Direction:
Your task is to retype, word for word, the lines from the start of the data through the line holding "random.seed(0), np.random.seed(0), noise.seed_set(1)". Do not include the pictures.

Recorded information:
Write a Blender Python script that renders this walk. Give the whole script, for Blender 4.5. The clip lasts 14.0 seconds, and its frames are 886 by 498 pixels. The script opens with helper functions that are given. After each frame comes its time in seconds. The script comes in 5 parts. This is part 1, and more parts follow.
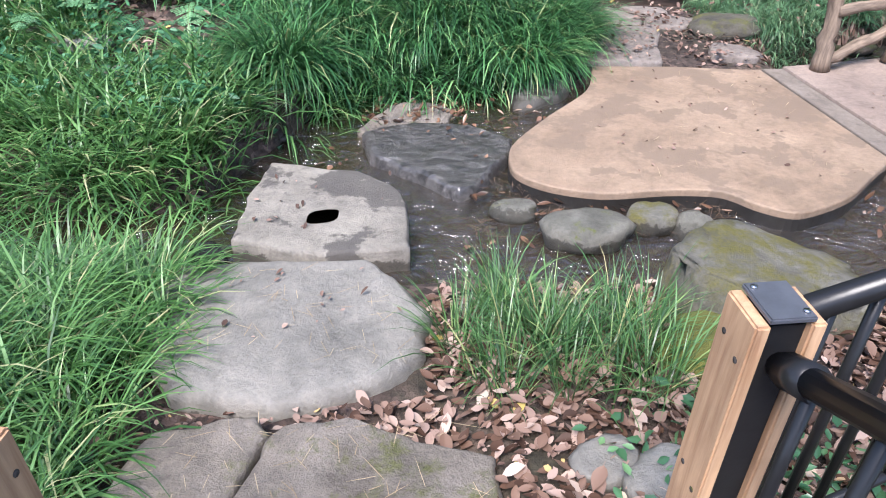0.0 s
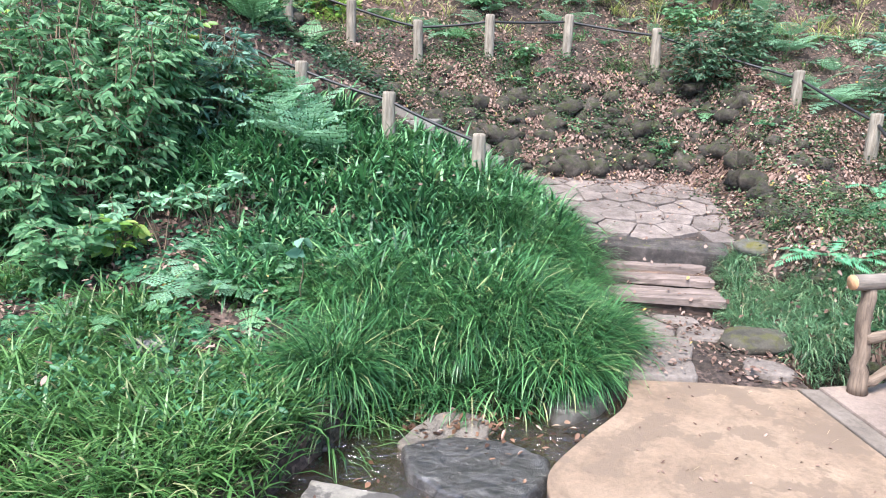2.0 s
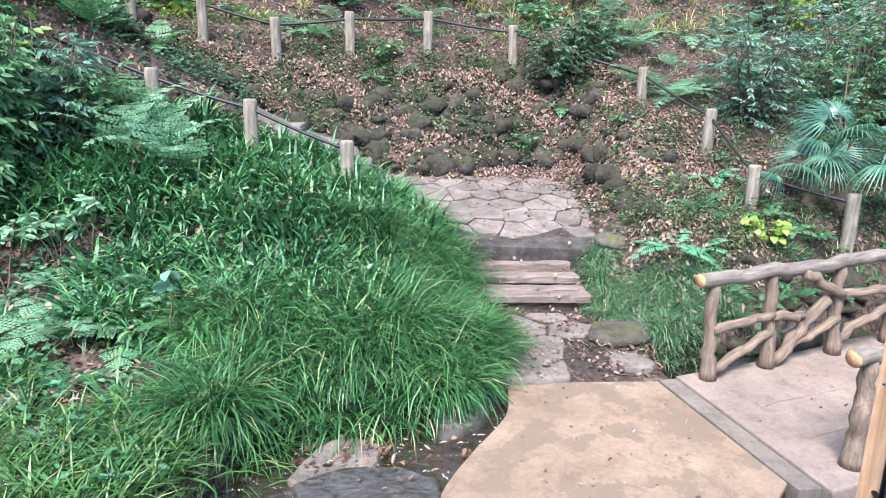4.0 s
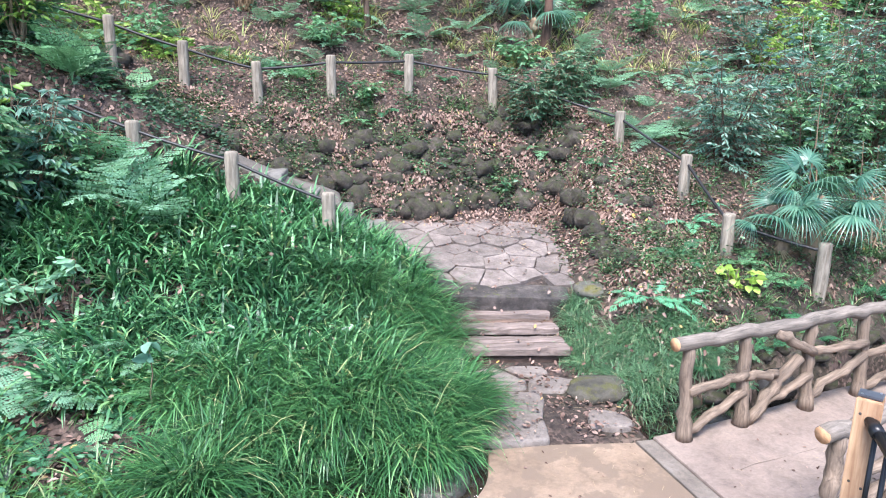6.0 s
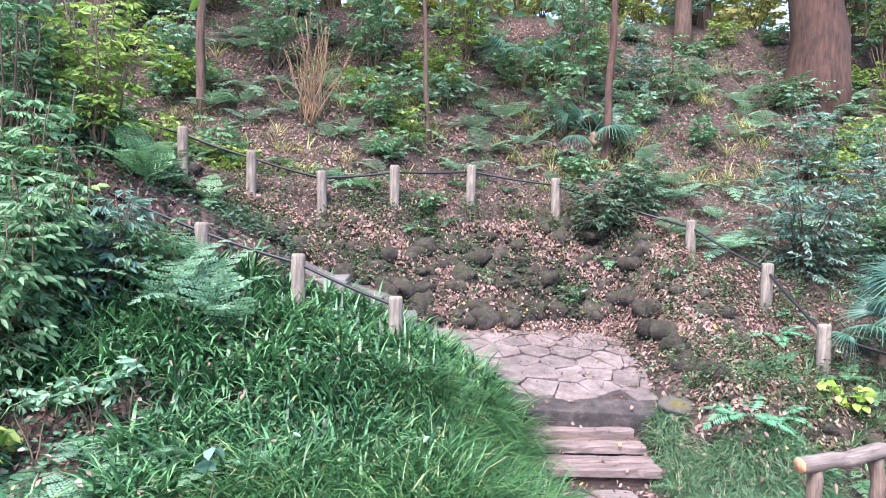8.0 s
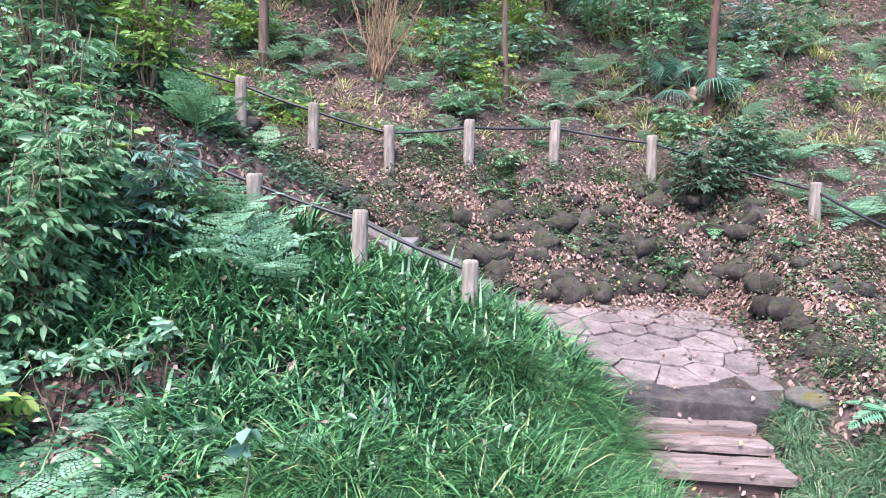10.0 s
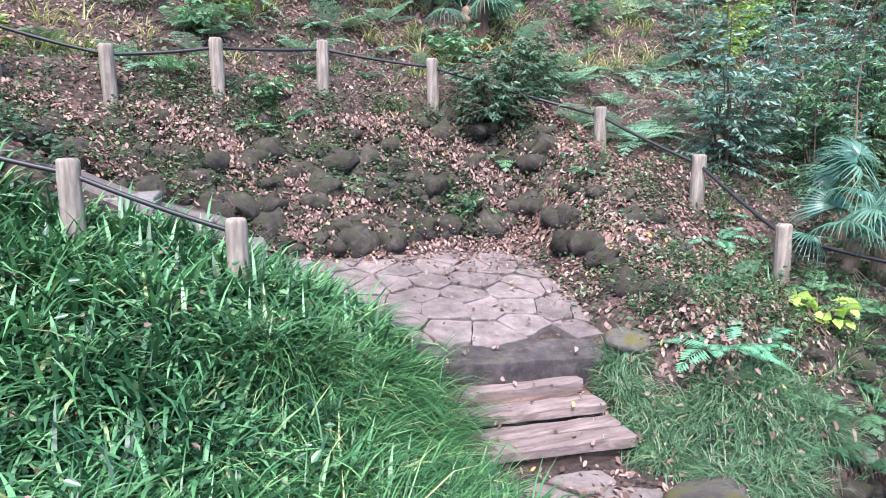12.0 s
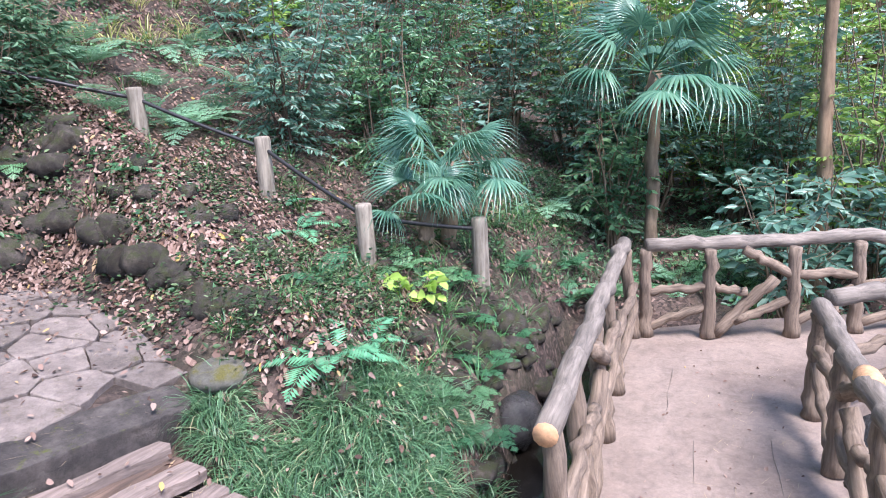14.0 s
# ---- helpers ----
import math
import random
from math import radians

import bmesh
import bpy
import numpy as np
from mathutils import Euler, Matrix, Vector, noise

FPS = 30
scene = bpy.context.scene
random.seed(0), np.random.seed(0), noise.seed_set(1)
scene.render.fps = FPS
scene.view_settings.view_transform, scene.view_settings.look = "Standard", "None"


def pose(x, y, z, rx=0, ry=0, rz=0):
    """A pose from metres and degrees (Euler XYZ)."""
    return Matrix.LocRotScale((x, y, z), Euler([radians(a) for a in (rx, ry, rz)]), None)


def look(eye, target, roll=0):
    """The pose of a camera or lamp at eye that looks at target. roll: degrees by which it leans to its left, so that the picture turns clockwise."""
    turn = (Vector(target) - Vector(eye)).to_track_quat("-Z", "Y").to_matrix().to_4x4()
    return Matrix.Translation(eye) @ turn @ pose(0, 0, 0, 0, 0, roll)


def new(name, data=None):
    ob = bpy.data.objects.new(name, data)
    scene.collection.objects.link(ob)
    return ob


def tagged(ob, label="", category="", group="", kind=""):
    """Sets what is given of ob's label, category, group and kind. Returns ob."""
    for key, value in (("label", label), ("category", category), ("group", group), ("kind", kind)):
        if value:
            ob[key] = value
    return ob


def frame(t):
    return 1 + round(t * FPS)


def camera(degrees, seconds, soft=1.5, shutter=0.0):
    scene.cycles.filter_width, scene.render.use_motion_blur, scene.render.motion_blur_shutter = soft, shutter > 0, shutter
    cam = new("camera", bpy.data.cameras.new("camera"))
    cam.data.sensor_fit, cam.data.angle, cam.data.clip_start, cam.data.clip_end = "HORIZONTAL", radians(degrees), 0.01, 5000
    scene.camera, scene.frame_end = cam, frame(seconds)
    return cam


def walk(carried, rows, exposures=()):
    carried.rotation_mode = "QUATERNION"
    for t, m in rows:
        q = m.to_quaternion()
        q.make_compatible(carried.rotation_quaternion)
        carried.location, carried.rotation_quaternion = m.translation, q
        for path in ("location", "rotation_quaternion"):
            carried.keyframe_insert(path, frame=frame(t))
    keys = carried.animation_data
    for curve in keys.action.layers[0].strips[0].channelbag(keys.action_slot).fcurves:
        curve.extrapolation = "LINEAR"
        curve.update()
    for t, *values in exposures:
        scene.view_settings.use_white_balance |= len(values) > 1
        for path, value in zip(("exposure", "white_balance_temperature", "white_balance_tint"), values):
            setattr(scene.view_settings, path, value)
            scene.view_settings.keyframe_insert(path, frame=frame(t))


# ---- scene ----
cam = camera(65.3, 14.0, soft=1.05)
PATH = [
    (0, (-0.124, 0.157, 1.248), (-0.042, 1.807, 0.119), 0.7),
    (0.5, (-0.128, 0.156, 1.291), (-0.079, 1.85, 0.229), 0.6),
    (1, (-0.129, 0.17, 1.379), (-0.18, 1.993, 0.557), 0.9),
    (1.5, (-0.13, 0.189, 1.461), (-0.214, 2.08, 0.816), 1.2),
    (2, (-0.138, 0.165, 1.52), (-0.17, 2.11, 1.057), 1.4),
    (2.5, (-0.166, 0.191, 1.59), (-0.029, 2.158, 1.256), 1.3),
    (3, (-0.187, 0.237, 1.667), (0.135, 2.157, 1.206), 0.8),
    (3.2, (-0.186, 0.237, 1.686), (0.157, 2.144, 1.187), 0.7),
    (5.3, (-0.139, 0.155, 1.912), (0.199, 2.055, 1.387), 0.7),
    (5.5, (-0.132, 0.18, 1.961), (0.171, 2.091, 1.455), 0.9),
    (6, (-0.158, 0.232, 2.038), (0.233, 2.134, 1.556), 0.8),
    (6.5, (-0.22, 0.293, 2.028), (0.178, 2.209, 1.614), 0.7),
    (7, (-0.302, 0.347, 1.978), (0.13, 2.27, 1.64), 0.7),
    (7.5, (-0.337, 0.422, 1.884), (0.088, 2.362, 1.65), 0.6),
    (8, (-0.366, 0.499, 1.86), (-0.078, 2.474, 1.727), 0.9),
    (8.2, (-0.338, 0.544, 1.855), (-0.177, 2.536, 1.8), 1.2),
    (10.3, (-0.359, 1.371, 1.628), (-0.268, 3.357, 1.41), 1.4),
    (10.5, (-0.368, 1.486, 1.622), (-0.224, 3.466, 1.382), 1.3),
    (11, (-0.37, 1.747, 1.592), (-0.143, 3.705, 1.257), 1.1),
    (11.5, (-0.361, 1.963, 1.606), (-0.011, 3.905, 1.282), 0.9),
    (12, (-0.308, 2.14, 1.619), (0.44, 3.959, 1.255), -0.3),
    (12.5, (-0.207, 2.315, 1.585), (0.766, 4.015, 1.185), -0.9),
    (13, (-0.116, 2.469, 1.616), (1.059, 4.055, 1.293), -1.5),
    (13.5, (0.005, 2.621, 1.612), (1.456, 3.952, 1.261), -2.4),
    (14, (0.171, 2.73, 1.594), (1.809, 3.787, 1.148), -3.2),
]
walk(cam, [(t, look(eye, target, roll)) for t, eye, target, roll in PATH],
     [(0, 1.69, 6150, 16), (2.0, 1.95, 6200, 13), (5.5, 1.88, 5950, 13), (8, 2.0, 6050, 27), (11, 1.95, 5950, 26), (14, 1.76, 5950, 21)])

# ---- light ----
world = bpy.data.worlds.new("sky")
scene.world = world
world.use_nodes = True
wn = world.node_tree.nodes
sky = wn.new("ShaderNodeTexSky")
sky.sky_type, sky.sun_disc = "NISHITA", False
SUN_EL, SUN_AZ = radians(58), radians(205)
sky.sun_elevation, sky.sun_rotation = SUN_EL, SUN_AZ
world.node_tree.links.new(sky.outputs[0], wn["Background"].inputs[0])
wn["Background"].inputs[1].default_value = 0.15
sun = new("sun", bpy.data.lights.new("sun", "SUN"))
sun.data.energy, sun.data.angle, sun.data.color = 2.65, radians(24), (1.0, 0.95, 0.88)
sun.matrix_world = look((0, 0, 0), (-math.sin(SUN_AZ) * math.cos(SUN_EL), -math.cos(SUN_AZ) * math.cos(SUN_EL), -math.sin(SUN_EL)))


# ---- materials ----
def nodes_of(name):
    m = bpy.data.materials.new(name)
    m.use_nodes = True
    nt = m.node_tree
    return m, nt, nt.nodes["Principled BSDF"]


def ramp(nt, fac, stops):
    r = nt.nodes.new("ShaderNodeValToRGB")
    nt.links.new(fac, r.inputs[0])
    els = r.color_ramp.elements
    els[0].position, els[0].color = stops[0][0], (*stops[0][1], 1)
    els[1].position, els[1].color = stops[-1][0], (*stops[-1][1], 1)
    for p, c in stops[1:-1]:
        els.new(p).color = (*c, 1)
    return r.outputs[0]


def noise_node(nt, scale, detail=5, rough=0.6, stretch=None, world_space=False, distort=0.0):
    co = nt.nodes.new("ShaderNodeNewGeometry").outputs["Position"] if world_space else nt.nodes.new("ShaderNodeTexCoord").outputs["Object"]
    if stretch:
        mp = nt.nodes.new("ShaderNodeMapping")
        mp.inputs["Scale"].default_value = stretch
        nt.links.new(co, mp.inputs[0])
        co = mp.outputs[0]
    n = nt.nodes.new("ShaderNodeTexNoise")
    n.inputs["Scale"].default_value, n.inputs["Detail"].default_value, n.inputs["Roughness"].default_value = scale, detail, rough
    n.inputs["Distortion"].default_value = distort
    nt.links.new(co, n.inputs["Vector"])
    return n.outputs["Fac"]


def mixc(nt, fac, a, b, mode="MIX"):
    m = nt.nodes.new("ShaderNodeMix")
    m.data_type, m.blend_type = "RGBA", mode
    for sock, v in ((m.inputs["Factor"], fac), (m.inputs["A"], a), (m.inputs["B"], b)):
        if isinstance(v, (int, float)):
            sock.default_value = v
        elif isinstance(v, tuple):
            sock.default_value = (*v, 1)
        else:
            nt.links.new(v, sock)
    return m.outputs["Result"]


def bump(nt, bsdf, height, strength=0.4, dist=0.01):
    b = nt.nodes.new("ShaderNodeBump")
    b.inputs["Strength"].default_value, b.inputs["Distance"].default_value = strength, dist
    nt.links.new(height, b.inputs["Height"])
    nt.links.new(b.outputs[0], bsdf.inputs["Normal"])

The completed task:
Write a Blender Python script that renders this walk. Give the whole script, for Blender 4.5. The clip lasts 14.0 seconds, and its frames are 886 by 498 pixels. The script opens with helper functions that are given. After each frame comes its time in seconds. The script comes in 5 parts. This is part 1, and more parts follow.
0.0 s
2.0 s
4.0 s
6.0 s
8.0 s
10.0 s
12.0 s
14.0 s
# ---- helpers ----
import math
import random
from math import radians

import bmesh
import bpy
import numpy as np
from mathutils import Euler, Matrix, Vector, noise

FPS = 30
scene = bpy.context.scene
random.seed(0), np.random.seed(0), noise.seed_set(1)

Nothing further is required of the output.